>> START EXERCISE INPUTS
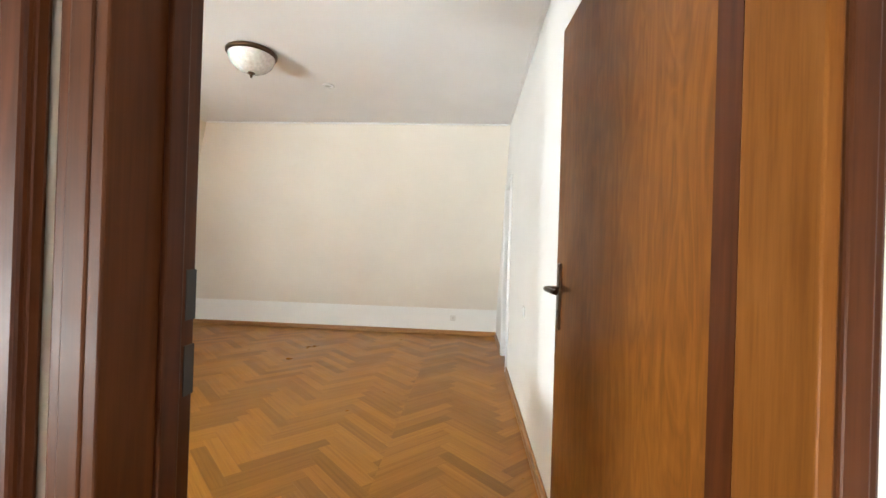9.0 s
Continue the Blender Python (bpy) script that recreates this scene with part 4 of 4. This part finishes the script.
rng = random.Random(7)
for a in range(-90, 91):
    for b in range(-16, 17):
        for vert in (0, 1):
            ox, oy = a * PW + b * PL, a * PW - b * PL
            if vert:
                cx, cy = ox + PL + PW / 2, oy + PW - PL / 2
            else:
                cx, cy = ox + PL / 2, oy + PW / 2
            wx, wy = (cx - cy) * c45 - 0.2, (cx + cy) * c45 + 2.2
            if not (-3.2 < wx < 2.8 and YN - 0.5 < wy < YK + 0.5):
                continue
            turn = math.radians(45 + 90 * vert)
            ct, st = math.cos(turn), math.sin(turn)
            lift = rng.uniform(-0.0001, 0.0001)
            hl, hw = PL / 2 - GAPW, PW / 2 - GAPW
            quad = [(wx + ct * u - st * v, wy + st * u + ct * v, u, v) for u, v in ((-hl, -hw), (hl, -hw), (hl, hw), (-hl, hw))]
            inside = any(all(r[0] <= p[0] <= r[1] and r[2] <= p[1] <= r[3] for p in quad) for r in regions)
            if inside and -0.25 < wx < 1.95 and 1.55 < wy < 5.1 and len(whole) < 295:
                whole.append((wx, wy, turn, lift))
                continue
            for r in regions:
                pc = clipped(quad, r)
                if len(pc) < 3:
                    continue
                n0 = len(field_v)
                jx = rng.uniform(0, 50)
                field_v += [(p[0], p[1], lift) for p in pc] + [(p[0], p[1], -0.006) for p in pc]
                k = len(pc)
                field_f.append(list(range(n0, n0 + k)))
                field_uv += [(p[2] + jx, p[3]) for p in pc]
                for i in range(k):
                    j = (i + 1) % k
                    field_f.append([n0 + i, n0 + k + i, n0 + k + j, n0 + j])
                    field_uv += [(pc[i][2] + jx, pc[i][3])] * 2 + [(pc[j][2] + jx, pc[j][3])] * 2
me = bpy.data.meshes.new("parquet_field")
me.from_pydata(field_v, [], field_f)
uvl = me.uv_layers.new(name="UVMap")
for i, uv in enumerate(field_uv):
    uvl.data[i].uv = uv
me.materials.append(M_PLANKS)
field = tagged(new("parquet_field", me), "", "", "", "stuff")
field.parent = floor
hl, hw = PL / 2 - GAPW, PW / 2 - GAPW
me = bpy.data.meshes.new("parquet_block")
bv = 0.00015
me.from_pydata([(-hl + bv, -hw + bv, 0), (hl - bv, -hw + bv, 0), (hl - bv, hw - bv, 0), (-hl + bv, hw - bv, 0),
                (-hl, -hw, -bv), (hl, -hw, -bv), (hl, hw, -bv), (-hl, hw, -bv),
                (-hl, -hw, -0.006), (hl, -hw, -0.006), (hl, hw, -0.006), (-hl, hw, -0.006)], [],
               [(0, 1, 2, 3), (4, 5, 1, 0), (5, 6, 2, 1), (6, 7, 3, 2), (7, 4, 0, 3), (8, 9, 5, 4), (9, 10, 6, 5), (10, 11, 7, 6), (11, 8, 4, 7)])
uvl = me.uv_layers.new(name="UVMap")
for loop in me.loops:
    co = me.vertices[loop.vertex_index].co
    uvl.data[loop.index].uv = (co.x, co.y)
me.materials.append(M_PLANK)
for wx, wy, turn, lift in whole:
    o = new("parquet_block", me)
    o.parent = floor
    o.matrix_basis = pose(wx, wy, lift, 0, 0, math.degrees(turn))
>> END EXERCISE INPUTS
>> START EXERCISE INPUTS
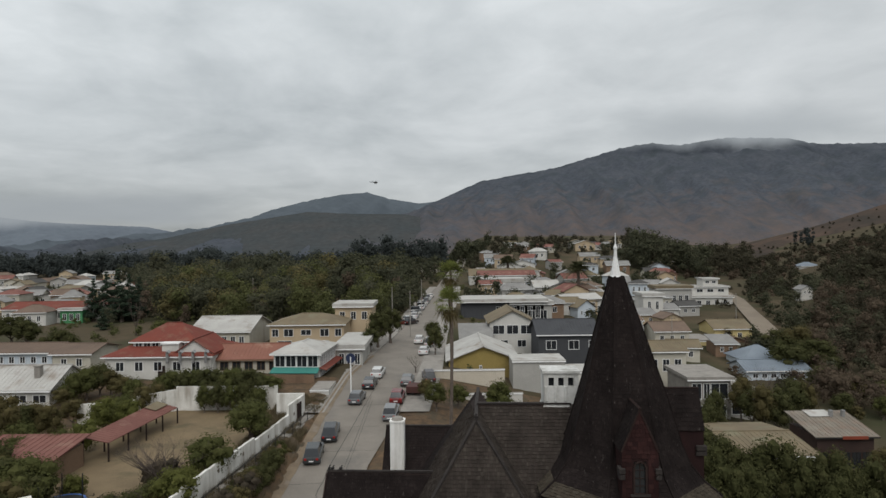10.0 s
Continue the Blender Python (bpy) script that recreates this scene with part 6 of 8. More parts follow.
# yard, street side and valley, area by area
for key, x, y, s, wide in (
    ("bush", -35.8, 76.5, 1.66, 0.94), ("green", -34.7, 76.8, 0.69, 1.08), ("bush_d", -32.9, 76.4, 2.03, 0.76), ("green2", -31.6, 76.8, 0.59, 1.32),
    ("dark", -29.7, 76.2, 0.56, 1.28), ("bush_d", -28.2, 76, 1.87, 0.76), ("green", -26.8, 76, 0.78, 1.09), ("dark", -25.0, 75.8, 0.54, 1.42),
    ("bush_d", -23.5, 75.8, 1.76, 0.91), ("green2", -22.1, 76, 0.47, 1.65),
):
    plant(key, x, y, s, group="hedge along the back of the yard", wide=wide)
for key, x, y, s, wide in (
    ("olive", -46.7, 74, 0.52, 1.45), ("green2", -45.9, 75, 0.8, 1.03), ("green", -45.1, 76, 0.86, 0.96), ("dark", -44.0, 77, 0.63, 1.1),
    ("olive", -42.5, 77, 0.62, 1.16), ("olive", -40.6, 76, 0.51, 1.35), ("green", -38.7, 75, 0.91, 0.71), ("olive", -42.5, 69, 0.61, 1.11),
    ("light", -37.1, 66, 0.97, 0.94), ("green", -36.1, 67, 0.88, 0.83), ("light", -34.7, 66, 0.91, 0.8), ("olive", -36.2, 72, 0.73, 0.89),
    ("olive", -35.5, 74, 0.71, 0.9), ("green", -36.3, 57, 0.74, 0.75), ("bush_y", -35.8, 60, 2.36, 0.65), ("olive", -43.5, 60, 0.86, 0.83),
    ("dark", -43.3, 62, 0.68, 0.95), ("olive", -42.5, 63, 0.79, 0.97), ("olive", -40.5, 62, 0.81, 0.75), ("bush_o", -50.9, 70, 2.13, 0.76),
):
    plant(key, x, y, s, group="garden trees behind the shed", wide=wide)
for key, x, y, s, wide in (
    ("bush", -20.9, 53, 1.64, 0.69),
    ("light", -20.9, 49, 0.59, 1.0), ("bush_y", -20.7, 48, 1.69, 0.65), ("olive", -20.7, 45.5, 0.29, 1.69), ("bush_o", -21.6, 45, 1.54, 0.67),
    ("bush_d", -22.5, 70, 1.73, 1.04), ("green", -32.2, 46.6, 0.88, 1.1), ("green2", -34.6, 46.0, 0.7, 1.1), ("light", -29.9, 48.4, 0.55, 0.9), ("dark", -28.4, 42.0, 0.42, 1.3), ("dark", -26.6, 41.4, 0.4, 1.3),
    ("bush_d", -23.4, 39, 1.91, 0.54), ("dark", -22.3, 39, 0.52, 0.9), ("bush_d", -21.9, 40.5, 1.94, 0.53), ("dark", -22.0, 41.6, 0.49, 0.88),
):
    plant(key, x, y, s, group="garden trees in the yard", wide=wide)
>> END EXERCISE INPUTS
> **PROBLEM REQUIREMENTS**
Using the records above, copy each line that contains "script".

> **SOLUTION TO THIS TASK**
Continue the Blender Python (bpy) script that recreates this scene with part 4 of 4. This part finishes the script.
Continue the Blender Python (bpy) script that recreates this scene with part 6 of 8. More parts follow.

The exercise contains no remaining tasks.